> **PROBLEM TO SOLVE**
Quote every line below exactly and skip any picture.

> **STORED RECORDS**
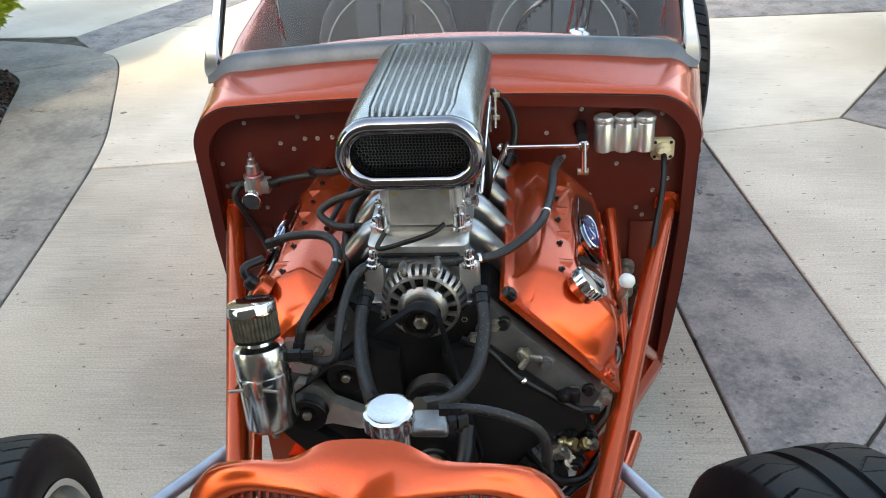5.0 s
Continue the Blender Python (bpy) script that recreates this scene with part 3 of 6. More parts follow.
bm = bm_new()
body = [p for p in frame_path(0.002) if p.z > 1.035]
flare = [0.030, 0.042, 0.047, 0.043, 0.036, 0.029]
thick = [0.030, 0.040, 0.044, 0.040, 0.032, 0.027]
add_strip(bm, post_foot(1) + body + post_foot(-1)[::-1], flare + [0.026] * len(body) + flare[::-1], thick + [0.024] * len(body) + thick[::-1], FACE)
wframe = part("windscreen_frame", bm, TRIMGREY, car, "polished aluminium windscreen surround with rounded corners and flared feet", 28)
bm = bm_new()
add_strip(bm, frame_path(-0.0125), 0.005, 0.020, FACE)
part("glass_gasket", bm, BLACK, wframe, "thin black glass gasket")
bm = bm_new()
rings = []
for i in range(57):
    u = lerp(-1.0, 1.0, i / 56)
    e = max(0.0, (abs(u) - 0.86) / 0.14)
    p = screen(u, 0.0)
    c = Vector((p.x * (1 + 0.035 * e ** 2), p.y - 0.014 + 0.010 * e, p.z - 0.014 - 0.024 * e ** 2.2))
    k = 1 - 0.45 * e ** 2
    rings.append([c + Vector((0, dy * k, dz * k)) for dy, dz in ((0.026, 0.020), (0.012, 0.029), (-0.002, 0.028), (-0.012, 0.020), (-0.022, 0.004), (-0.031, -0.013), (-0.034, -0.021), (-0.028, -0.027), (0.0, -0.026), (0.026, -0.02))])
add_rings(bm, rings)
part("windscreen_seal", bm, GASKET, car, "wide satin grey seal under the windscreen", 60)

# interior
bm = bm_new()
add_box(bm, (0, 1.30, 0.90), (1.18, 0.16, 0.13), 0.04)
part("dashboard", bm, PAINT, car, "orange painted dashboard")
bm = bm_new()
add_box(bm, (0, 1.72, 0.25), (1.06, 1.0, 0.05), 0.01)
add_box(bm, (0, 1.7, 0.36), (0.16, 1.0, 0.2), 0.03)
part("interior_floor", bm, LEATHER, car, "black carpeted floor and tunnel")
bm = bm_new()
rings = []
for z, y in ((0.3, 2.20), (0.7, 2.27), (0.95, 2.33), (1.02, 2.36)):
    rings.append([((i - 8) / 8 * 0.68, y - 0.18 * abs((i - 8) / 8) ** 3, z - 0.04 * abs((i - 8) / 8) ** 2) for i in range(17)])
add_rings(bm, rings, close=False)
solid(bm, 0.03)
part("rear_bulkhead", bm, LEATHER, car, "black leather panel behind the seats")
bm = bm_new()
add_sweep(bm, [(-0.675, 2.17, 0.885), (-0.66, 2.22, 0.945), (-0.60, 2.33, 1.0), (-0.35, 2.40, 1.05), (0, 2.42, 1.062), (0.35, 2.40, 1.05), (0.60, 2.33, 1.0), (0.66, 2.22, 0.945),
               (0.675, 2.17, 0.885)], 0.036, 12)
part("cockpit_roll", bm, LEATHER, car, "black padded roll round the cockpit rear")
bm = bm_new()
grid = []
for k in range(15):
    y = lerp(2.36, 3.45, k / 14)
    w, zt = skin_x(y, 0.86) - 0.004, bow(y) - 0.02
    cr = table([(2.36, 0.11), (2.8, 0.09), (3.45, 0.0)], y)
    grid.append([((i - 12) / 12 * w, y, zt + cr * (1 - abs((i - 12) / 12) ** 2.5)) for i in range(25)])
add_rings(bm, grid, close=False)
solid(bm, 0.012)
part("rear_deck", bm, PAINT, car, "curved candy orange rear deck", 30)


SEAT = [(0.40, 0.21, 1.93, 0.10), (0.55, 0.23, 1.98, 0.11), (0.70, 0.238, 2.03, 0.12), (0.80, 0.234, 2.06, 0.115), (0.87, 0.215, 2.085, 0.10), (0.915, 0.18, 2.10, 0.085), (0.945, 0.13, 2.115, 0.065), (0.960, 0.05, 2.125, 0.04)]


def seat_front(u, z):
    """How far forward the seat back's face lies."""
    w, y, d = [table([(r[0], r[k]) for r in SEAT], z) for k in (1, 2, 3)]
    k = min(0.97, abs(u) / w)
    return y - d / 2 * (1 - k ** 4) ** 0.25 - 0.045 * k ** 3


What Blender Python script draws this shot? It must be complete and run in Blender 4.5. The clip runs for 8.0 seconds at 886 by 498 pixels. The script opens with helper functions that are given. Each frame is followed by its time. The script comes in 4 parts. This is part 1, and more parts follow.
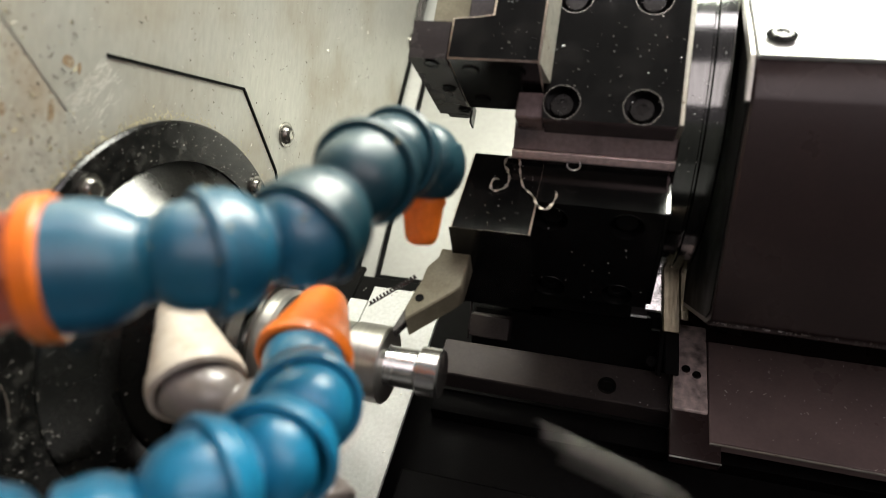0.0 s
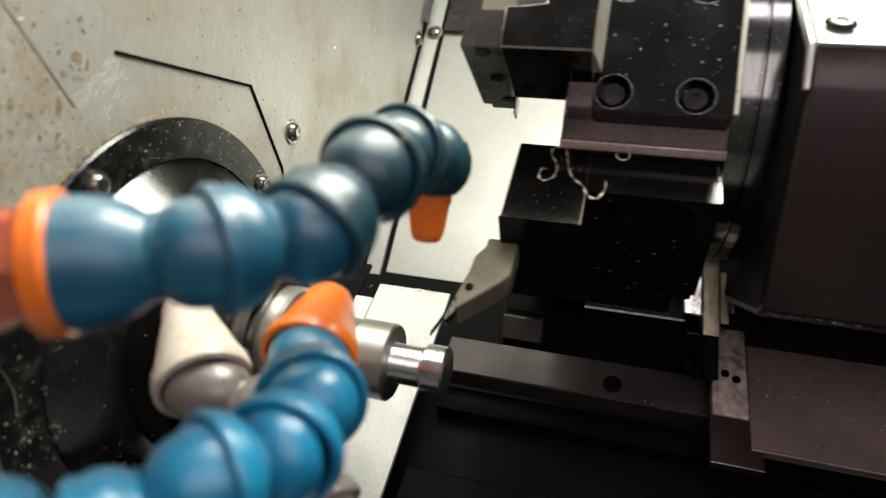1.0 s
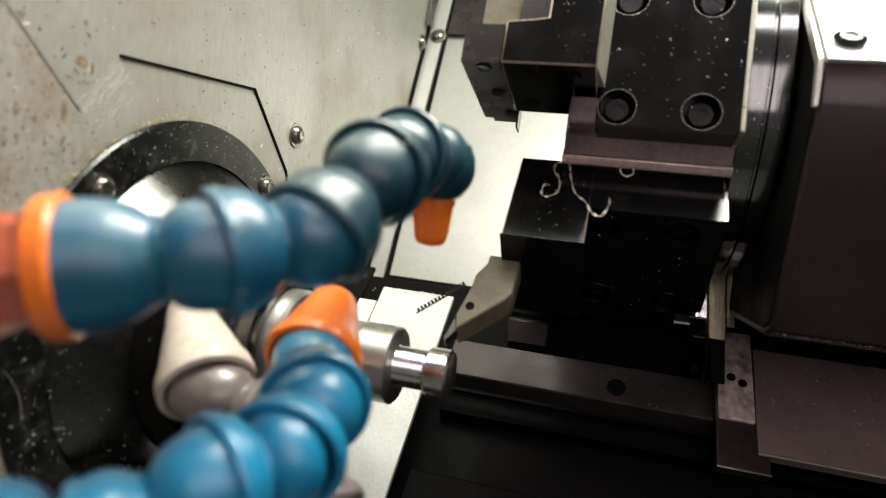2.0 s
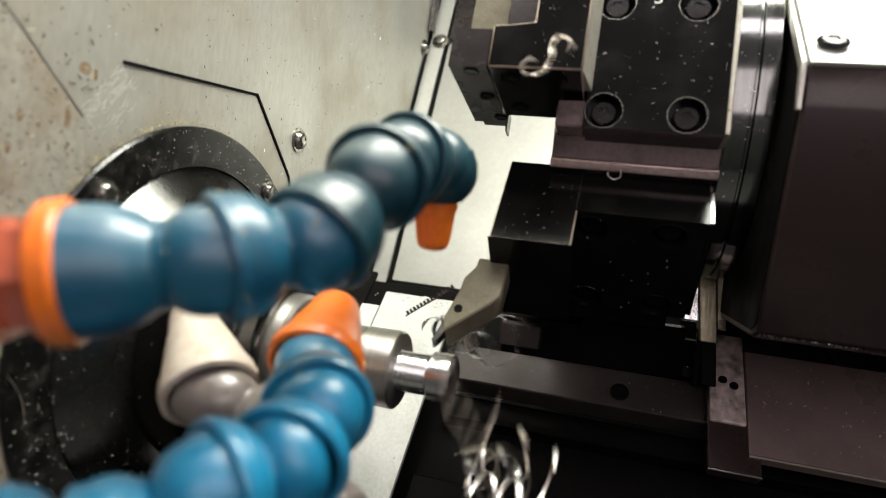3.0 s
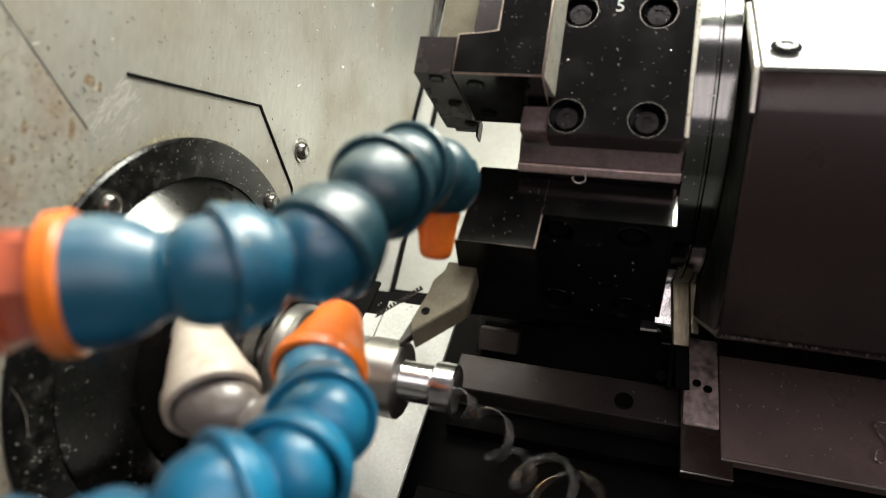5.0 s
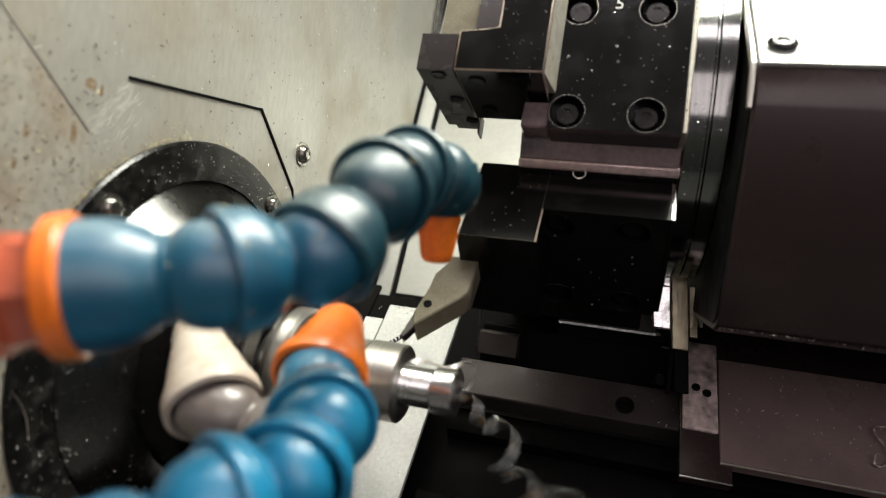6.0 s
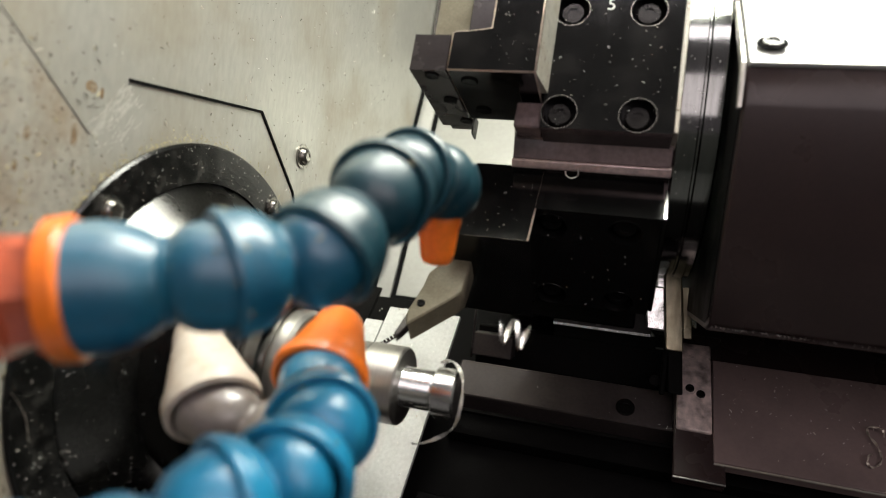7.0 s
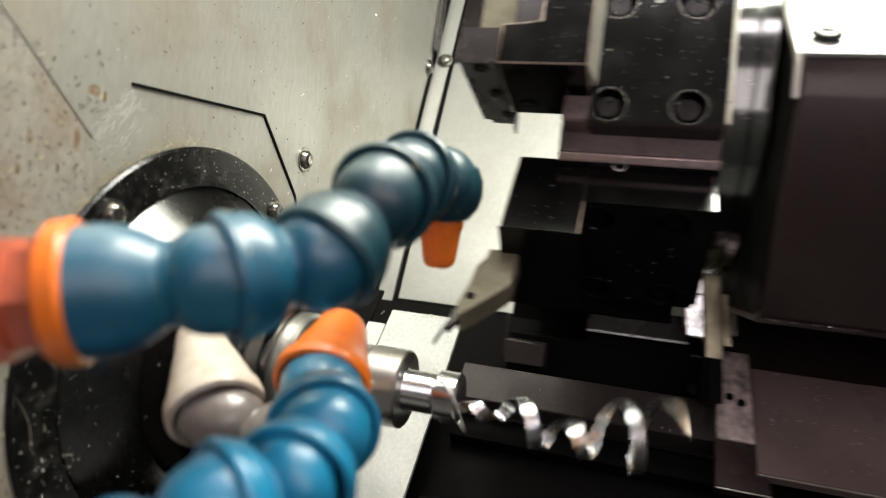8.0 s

> **REPLY TO THE EXERCISE**
5.0 s
Continue the Blender Python (bpy) script that recreates this scene with part 3 of 6. More parts follow.
bm = bm_new()
body = [p for p in frame_path(0.002) if p.z > 1.035]
flare = [0.030, 0.042, 0.047, 0.043, 0.036, 0.029]
thick = [0.030, 0.040, 0.044, 0.040, 0.032, 0.027]
add_strip(bm, post_foot(1) + body + post_foot(-1)[::-1], flare + [0.026] * len(body) + flare[::-1], thick + [0.024] * len(body) + thick[::-1], FACE)
wframe = part("windscreen_frame", bm, TRIMGREY, car, "polished aluminium windscreen surround with rounded corners and flared feet", 28)
bm = bm_new()
add_strip(bm, frame_path(-0.0125), 0.005, 0.020, FACE)
part("glass_gasket", bm, BLACK, wframe, "thin black glass gasket")
bm = bm_new()
rings = []
for i in range(57):
    u = lerp(-1.0, 1.0, i / 56)
    e = max(0.0, (abs(u) - 0.86) / 0.14)
    p = screen(u, 0.0)
    c = Vector((p.x * (1 + 0.035 * e ** 2), p.y - 0.014 + 0.010 * e, p.z - 0.014 - 0.024 * e ** 2.2))
    k = 1 - 0.45 * e ** 2
    rings.append([c + Vector((0, dy * k, dz * k)) for dy, dz in ((0.026, 0.020), (0.012, 0.029), (-0.002, 0.028), (-0.012, 0.020), (-0.022, 0.004), (-0.031, -0.013), (-0.034, -0.021), (-0.028, -0.027), (0.0, -0.026), (0.026, -0.02))])
add_rings(bm, rings)
part("windscreen_seal", bm, GASKET, car, "wide satin grey seal under the windscreen", 60)

# interior
bm = bm_new()
add_box(bm, (0, 1.30, 0.90), (1.18, 0.16, 0.13), 0.04)
part("dashboard", bm, PAINT, car, "orange painted dashboard")
bm = bm_new()
add_box(bm, (0, 1.72, 0.25), (1.06, 1.0, 0.05), 0.01)
add_box(bm, (0, 1.7, 0.36), (0.16, 1.0, 0.2), 0.03)
part("interior_floor", bm, LEATHER, car, "black carpeted floor and tunnel")
bm = bm_new()
rings = []
for z, y in ((0.3, 2.20), (0.7, 2.27), (0.95, 2.33), (1.02, 2.36)):
    rings.append([((i - 8) / 8 * 0.68, y - 0.18 * abs((i - 8) / 8) ** 3, z - 0.04 * abs((i - 8) / 8) ** 2) for i in range(17)])
add_rings(bm, rings, close=False)
solid(bm, 0.03)
part("rear_bulkhead", bm, LEATHER, car, "black leather panel behind the seats")
bm = bm_new()
add_sweep(bm, [(-0.675, 2.17, 0.885), (-0.66, 2.22, 0.945), (-0.60, 2.33, 1.0), (-0.35, 2.40, 1.05), (0, 2.42, 1.062), (0.35, 2.40, 1.05), (0.60, 2.33, 1.0), (0.66, 2.22, 0.945),
               (0.675, 2.17, 0.885)], 0.036, 12)
part("cockpit_roll", bm, LEATHER, car, "black padded roll round the cockpit rear")
bm = bm_new()
grid = []
for k in range(15):
    y = lerp(2.36, 3.45, k / 14)
    w, zt = skin_x(y, 0.86) - 0.004, bow(y) - 0.02
    cr = table([(2.36, 0.11), (2.8, 0.09), (3.45, 0.0)], y)
    grid.append([((i - 12) / 12 * w, y, zt + cr * (1 - abs((i - 12) / 12) ** 2.5)) for i in range(25)])
add_rings(bm, grid, close=False)
solid(bm, 0.012)
part("rear_deck", bm, PAINT, car, "curved candy orange rear deck", 30)


SEAT = [(0.40, 0.21, 1.93, 0.10), (0.55, 0.23, 1.98, 0.11), (0.70, 0.238, 2.03, 0.12), (0.80, 0.234, 2.06, 0.115), (0.87, 0.215, 2.085, 0.10), (0.915, 0.18, 2.10, 0.085), (0.945, 0.13, 2.115, 0.065), (0.960, 0.05, 2.125, 0.04)]


def seat_front(u, z):
    """How far forward the seat back's face lies."""
    w, y, d = [table([(r[0], r[k]) for r in SEAT], z) for k in (1, 2, 3)]
    k = min(0.97, abs(u) / w)
    return y - d / 2 * (1 - k ** 4) ** 0.25 - 0.045 * k ** 3


What Blender Python script draws this shot? It must be complete and run in Blender 4.5. The clip runs for 8.0 seconds at 886 by 498 pixels. The script opens with helper functions that are given. Each frame is followed by its time. The script comes in 4 parts. This is part 1, and more parts follow.
0.0 s
1.0 s
2.0 s
3.0 s
5.0 s
6.0 s
7.0 s
8.0 s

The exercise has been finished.